Maskêgon-Iskwêw also worked as artistic director for the development of community-based media art projects with groups such as sex trade workers and youth at risk for Common Weal in Regina (1998–1999) and advocated for increased support for community/artist collaborations at St. Norbert Arts Centre (1999–2000). A significant force for online development of Indigenous communities, Maskêgon-Iskwêw was a member of both the Canada Council Inter-Arts Office Advisory Committee (1999–2003) and its Media Arts Internet Dissemination Working Group (2001).

In 2002, Maskêgon-Iskwêw curated Signified: Ritual Language in First Nations Performance Art, with Reona Brass and Bently Spang at Sâkêwêwâk Artists' Collective in Regina.

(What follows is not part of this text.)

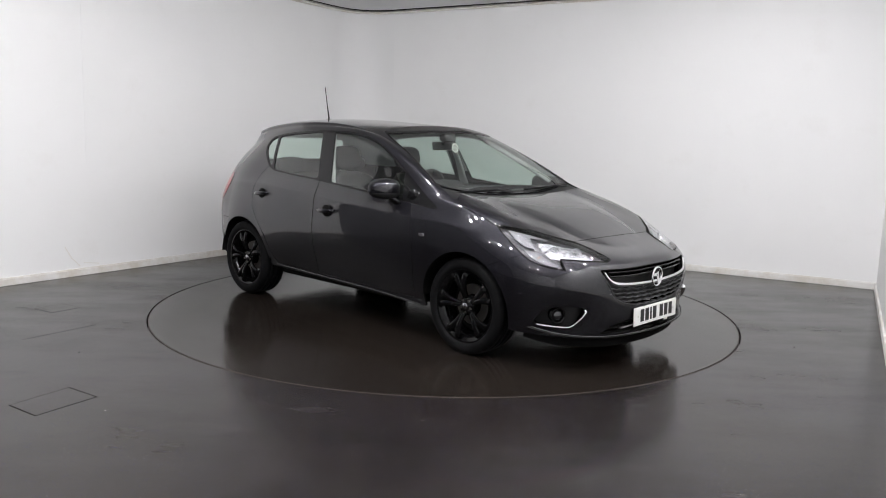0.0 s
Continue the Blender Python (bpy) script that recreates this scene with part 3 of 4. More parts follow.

In both 2003 and 2004 he was a facilitator at the annual Connecting Aboriginal Canadians Forum in Ottawa, presented by the Aboriginal Canada Portal Working Group. In his position of New Media Curator at Urban Shaman Contemporary Aboriginal Art Gallery, in 2005 Maskêgon-Iskwêw developed the online platform Storm Spirits: The Cultural Ecology of Aboriginal New Media Art. Furthermore, he launched Urban Shaman's Conundrum Online Aboriginal Arts Magazine at this time. As a founding member of the Aboriginal Curatorial Collective / Collectif des Conservateurs autochtones (ACC/CCA), in 2006 he was employed to research and develop the corporate objects and bylaws for the organization, produce their website, and assist in coordinating a major national gathering for the organization.

== Writing ==

Maskêgon-Iskwêw's writing has appeared in Talking Stick First Nations Arts Magazine, Mix (formerly Parallélogramme), and Fuse Magazine, and in multiple anthologies, including Caught in the Act: An Anthology of Performance Art by Canadian Women (2004), and Transference, Tradition, Technology: Native New Media Exploring Visual & Digital Culture (2005).